Intriguing right? It’s certainly been a book that’s been applauded worldwide and sets itself in the odd genre of gothic mystery, but it’s also a wonderful way of exploring Barcelona, so come along, let’s walk the walk of Daniel…
Touring Barcelona after reading this novel is a real treat and enriches both activities, making Barcelona seem even more magical and the book even more alive. There are specialist book tours that will take you to these locations or you can just as easily take yourself, and to help we’ve put some highlights down for you!
1 Basilica de Santa Maria del Mar
This beautifully gothic church has been around since approximately 1329 and sits in the Ribera district of Barcelona. The architecture alone is truly worth a visit and as you might expect it’s steeped in history.
2 Els Quatre Gats Café
If you read the ‘Shadow of the Wind’ then you’ll run into this charming café in its pages and it becomes quite a key part of the story.
Translated, it’s called ‘The Four Cats’ and is well-known as an artistic hub for all manner of creative types especially during the modernist art movement. Opening on June 12, 1897, it was the culmination of work lead by Pere Romeu and aided by friends such as Ramon Casas and Santiago Rusiñol. In this quirky establishment that offered cheap food and a piano being played in the background, legendary creatives such as Picasso and Gaudí began to be familiar faces, with Picasso using it as the venue for his first ever exhibition.
We won’t give away too much, but this wonderful café has a life and story all its own and after reading ‘Shadow of the Wind’ you’ll find yourself itching to visit.
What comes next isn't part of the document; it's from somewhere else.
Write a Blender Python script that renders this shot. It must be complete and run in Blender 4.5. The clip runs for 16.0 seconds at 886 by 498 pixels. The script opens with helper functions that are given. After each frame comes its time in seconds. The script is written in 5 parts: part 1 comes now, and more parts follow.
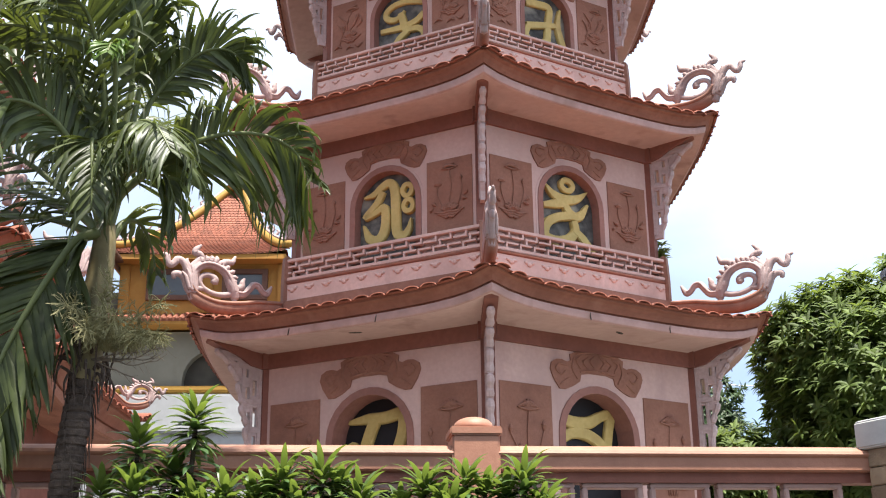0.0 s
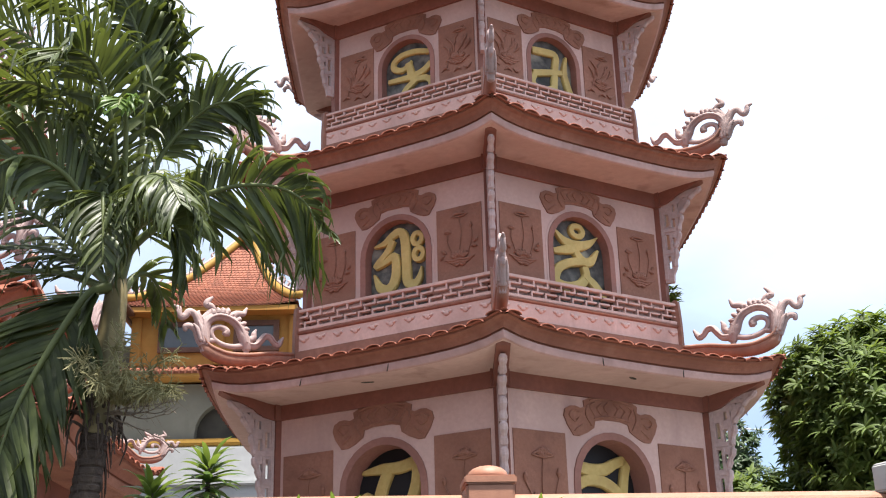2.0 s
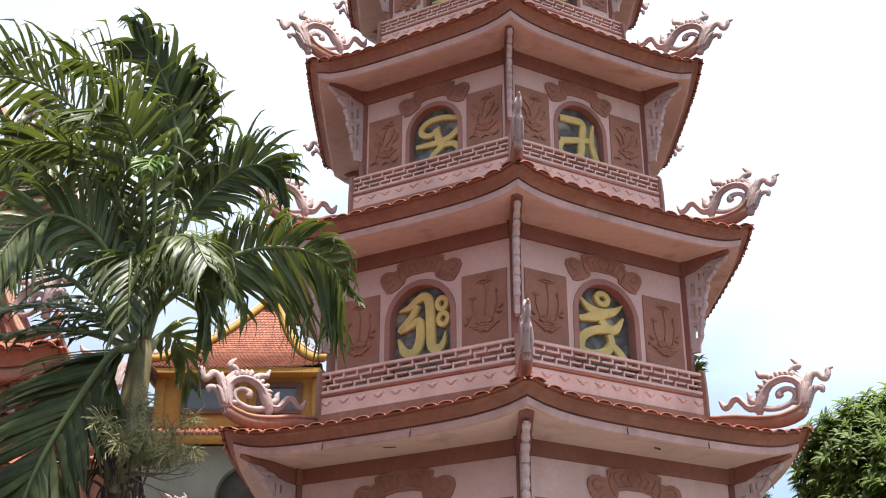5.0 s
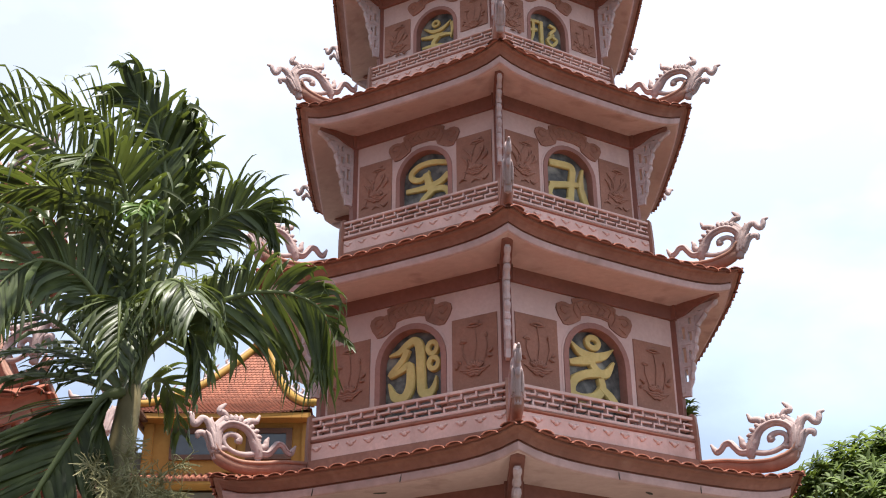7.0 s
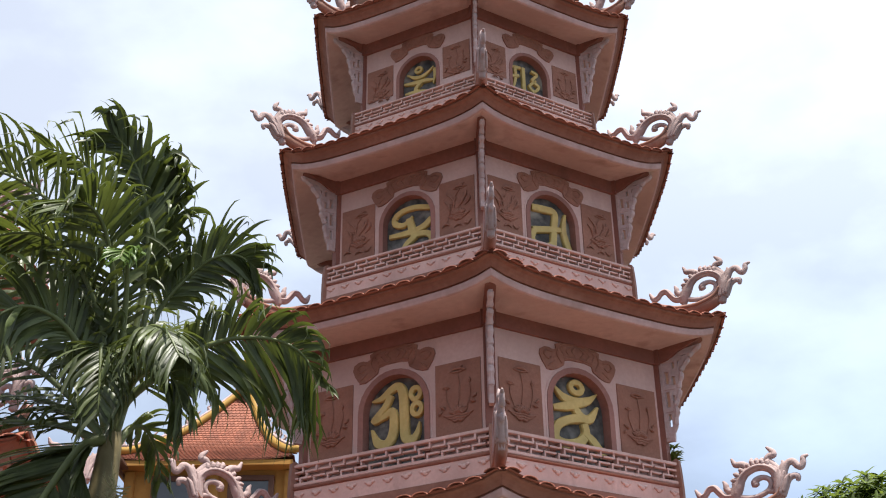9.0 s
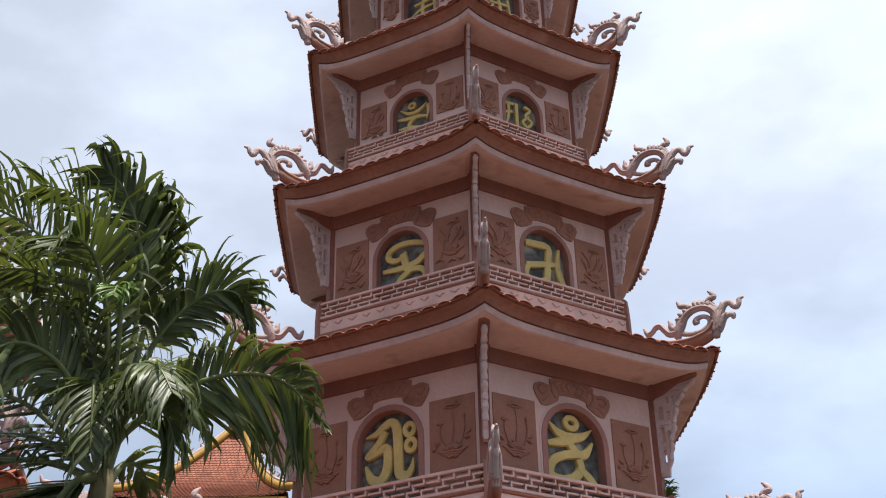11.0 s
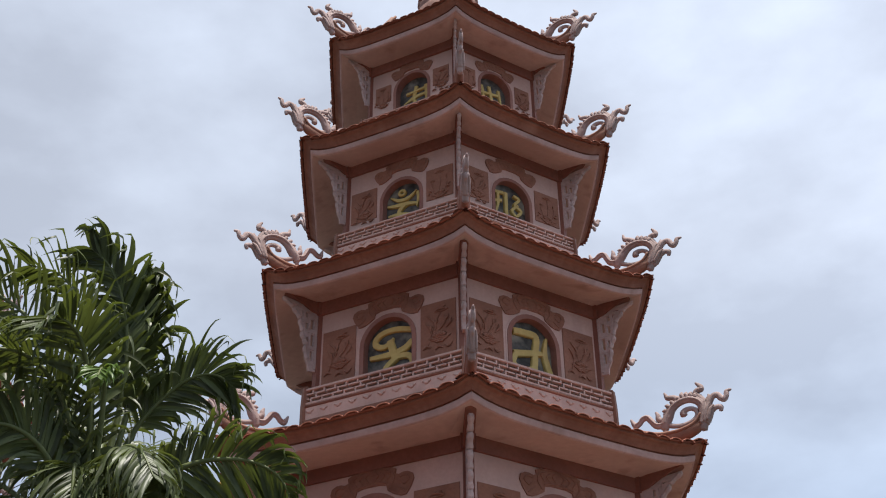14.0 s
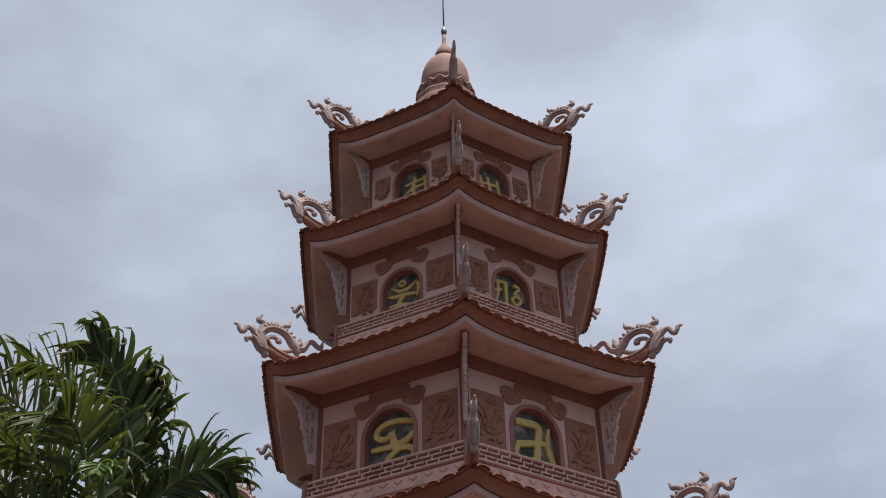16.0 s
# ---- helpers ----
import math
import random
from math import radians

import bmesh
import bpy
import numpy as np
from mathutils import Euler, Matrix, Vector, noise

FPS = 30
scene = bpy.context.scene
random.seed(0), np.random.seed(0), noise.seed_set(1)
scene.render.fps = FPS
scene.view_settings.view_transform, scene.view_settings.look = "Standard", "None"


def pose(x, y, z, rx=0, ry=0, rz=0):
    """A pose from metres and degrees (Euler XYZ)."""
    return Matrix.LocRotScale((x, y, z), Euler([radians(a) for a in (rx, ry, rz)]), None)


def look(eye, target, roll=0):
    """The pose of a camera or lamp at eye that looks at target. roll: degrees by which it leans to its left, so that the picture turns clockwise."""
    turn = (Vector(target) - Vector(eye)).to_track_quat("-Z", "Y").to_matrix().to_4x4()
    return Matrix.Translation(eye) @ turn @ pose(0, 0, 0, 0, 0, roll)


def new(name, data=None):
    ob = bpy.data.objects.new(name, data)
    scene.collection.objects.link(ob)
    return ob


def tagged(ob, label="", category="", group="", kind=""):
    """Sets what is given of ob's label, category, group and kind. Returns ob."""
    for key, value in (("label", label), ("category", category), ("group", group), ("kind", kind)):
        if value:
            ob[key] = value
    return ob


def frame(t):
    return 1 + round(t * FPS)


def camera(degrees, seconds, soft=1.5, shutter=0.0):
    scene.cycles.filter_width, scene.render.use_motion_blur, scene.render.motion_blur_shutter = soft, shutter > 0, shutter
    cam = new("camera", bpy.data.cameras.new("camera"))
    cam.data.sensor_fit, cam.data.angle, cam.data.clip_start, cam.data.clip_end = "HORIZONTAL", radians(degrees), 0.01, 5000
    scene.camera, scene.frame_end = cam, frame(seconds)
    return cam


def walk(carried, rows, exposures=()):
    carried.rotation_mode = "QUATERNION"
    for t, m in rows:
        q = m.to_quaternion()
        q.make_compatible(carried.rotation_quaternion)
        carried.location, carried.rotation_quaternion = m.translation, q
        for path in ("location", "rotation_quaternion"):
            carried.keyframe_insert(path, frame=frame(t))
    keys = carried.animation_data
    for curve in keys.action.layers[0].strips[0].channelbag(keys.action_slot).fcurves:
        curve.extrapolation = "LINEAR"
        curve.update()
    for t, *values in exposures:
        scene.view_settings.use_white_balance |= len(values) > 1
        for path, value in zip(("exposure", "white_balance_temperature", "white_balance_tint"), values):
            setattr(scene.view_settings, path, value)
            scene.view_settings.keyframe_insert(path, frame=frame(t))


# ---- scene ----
cam = camera(40.085, 16.0, soft=1.1)
EYE = (0.0, 0.0, 1.6)
# seconds, yaw, pitch, roll: the camera stands and tilts slowly up the tower
PATH = [
    (0.0, 1.544, 18.454, 0.622),
    (0.5, 1.575, 19.273, 0.609),
    (1.0, 1.874, 19.935, 1.234),
    (1.5, 2.001, 20.325, 1.420),
    (2.0, 2.343, 20.731, 1.376),
    (2.5, 2.548, 21.085, 1.018),
    (3.0, 2.891, 21.593, 0.661),
    (3.5, 3.116, 22.157, 0.223),
    (4.0, 3.195, 22.765, 0.022),
    (6.5, 2.836, 25.309, 0.351),
    (7.0, 2.722, 25.893, 0.367),
    (7.5, 2.332, 26.409, 0.074),
    (8.0, 2.046, 26.914, 0.275),
    (8.5, 1.966, 27.495, 0.474),
    (9.0, 2.060, 28.012, 0.828),
    (11.5, 1.829, 30.057, 1.126),
    (12.0, 1.709, 30.458, 1.130),
    (12.5, 1.420, 30.958, 0.759),
    (13.0, 1.136, 31.746, 0.470),
    (13.5, 0.972, 32.760, 0.418),
    (14.0, 0.886, 33.766, 0.555),
    (14.5, 0.882, 34.798, 0.603),
    (15.0, 0.952, 35.972, 0.734),
    (15.5, 1.131, 36.919, 1.020),
    (16.0, 1.279, 38.016, 1.090),
]
EXPOSURE = [(0.0, 1.56), (2.0, 1.48), (4.0, 1.50), (9.0, 1.04), (12.5, 0.69), (14.0, 0.51), (16.0, 0.14)]
walk(cam, [(t, pose(*EYE, 90 + p, r, w)) for t, w, p, r in PATH], EXPOSURE)

# ---------------------------------------------------------------- light
SUN_ELEVATION, SUN_AZIMUTH = 74.0, 145.0      # degrees; azimuth clockwise from +y
world = bpy.data.worlds.new("sky")
scene.world = world
world.use_nodes = True
wn, wl = world.node_tree.nodes, world.node_tree.links
wn.clear()
w_out = wn.new("ShaderNodeOutputWorld")
w_bg = wn.new("ShaderNodeBackground")
w_sky = wn.new("ShaderNodeTexSky")
w_sky.sky_type = "NISHITA"
w_sky.sun_disc = False
w_sky.sun_elevation = radians(SUN_ELEVATION)
w_sky.sun_rotation = radians(SUN_AZIMUTH)
w_sky.air_density, w_sky.dust_density = 1.0, 2.0
w_co = wn.new("ShaderNodeTexCoord")
w_map = wn.new("ShaderNodeMapping")
w_map.inputs["Scale"].default_value = (1.0, 1.0, 1.9)
w_map.inputs["Rotation"].default_value = (0.0, 0.25, 0.4)
w_n1 = wn.new("ShaderNodeTexNoise")
w_n1.inputs["Scale"].default_value, w_n1.inputs["Detail"].default_value = 4.2, 9.0
w_n1.inputs["Roughness"].default_value = 0.52
w_r1 = wn.new("ShaderNodeValToRGB")
w_r1.color_ramp.elements[0].position, w_r1.color_ramp.elements[0].color = 0.40, (0, 0, 0, 1)
w_r1.color_ramp.elements[1].position, w_r1.color_ramp.elements[1].color = 0.66, (1, 1, 1, 1)
w_cloud = wn.new("ShaderNodeMixRGB")          # dull and bright parts of the cloud sheet
w_cloud.inputs[1].default_value = (6.15, 6.75, 8.05, 1)
w_cloud.inputs[2].default_value = (8.35, 9.25, 10.95, 1)
w_mix = wn.new("ShaderNodeMixRGB")            # cloud sheet over the clear sky
w_mix.inputs[0].default_value = 0.88
wl.new(w_co.outputs["Generated"], w_map.inputs["Vector"])
wl.new(w_map.outputs["Vector"], w_n1.inputs["Vector"])
wl.new(w_n1.outputs["Fac"], w_r1.inputs["Fac"])
wl.new(w_r1.outputs["Color"], w_cloud.inputs[0])
wl.new(w_sky.outputs["Color"], w_mix.inputs[1])
wl.new(w_cloud.outputs["Color"], w_mix.inputs[2])
w_sep = wn.new("ShaderNodeSeparateXYZ")        # thinner, bluer cloud low over the horizon
w_low = wn.new("ShaderNodeMapRange")
w_low.inputs["From Min"].default_value, w_low.inputs["From Max"].default_value = 0.54, 0.18
w_tint = wn.new("ShaderNodeMixRGB")
w_tint.blend_type = "MULTIPLY"
w_tint.inputs[2].default_value = (0.44, 0.54, 0.65, 1)
wl.new(w_co.outputs["Generated"], w_sep.inputs[0])
wl.new(w_sep.outputs["Z"], w_low.inputs["Value"])
wl.new(w_low.outputs["Result"], w_tint.inputs[0])
wl.new(w_mix.outputs["Color"], w_tint.inputs[1])
w_side = wn.new("ShaderNodeMath")              # the cloud sheet thins out towards the sun's side
w_side.operation = "MULTIPLY_ADD"
w_side.inputs[1].default_value, w_side.inputs[2].default_value = 0.30, 1.0
w_thin = wn.new("ShaderNodeMixRGB")
w_thin.blend_type = "MULTIPLY"
w_thin.inputs[0].default_value = 1.0
wl.new(w_sep.outputs["X"], w_side.inputs[0])
wl.new(w_tint.outputs["Color"], w_thin.inputs[1])
wl.new(w_side.outputs[0], w_thin.inputs[2])
wl.new(w_thin.outputs["Color"], w_bg.inputs["Color"])
w_bg.inputs["Strength"].default_value = 0.072
wl.new(w_bg.outputs["Background"], w_out.inputs["Surface"])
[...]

3 Cemetery of Forgotten Books
We’re sad to say the wonderful Cemetery of Forgotten Books doesn’t exist (something us readers can collectively sigh about), however, you can visit its location and find something just as interesting. If you head towards the wonderful Rambla you’ll come across the well-known Calle Arco del Teatro, a historically rich street with an arched entrance from which it got its namesake. it’s a quirky little street with a lot of history behind it that joins up to the Avenida Drassanes and is the home of establishments like the Official School of Languages (EOI). You won't see the fabled cemetery of books, but it won't stop you keeping an eye out for it!
4 Sempere & Sons Bookshop
Yet another haven for books that alas, you won’t find, but its location on Calle de Santa Ana street is very much a real place and well worth a walk down. The architecture alone is worth having a wander for, but you’ll also discover little shops and eateries as you meander along, all the while wondering if the next shop-front you see will have ‘Sempere & Sons Bookshop’ sign hanging in the window!
There’s something very special about the relationship between the places we explore in the real world and the pages we scour when we delve into the fantasy one. Combining the two makes for an incredible experience and we strongly suggest you give this book and the fabulous Barcelona a chance.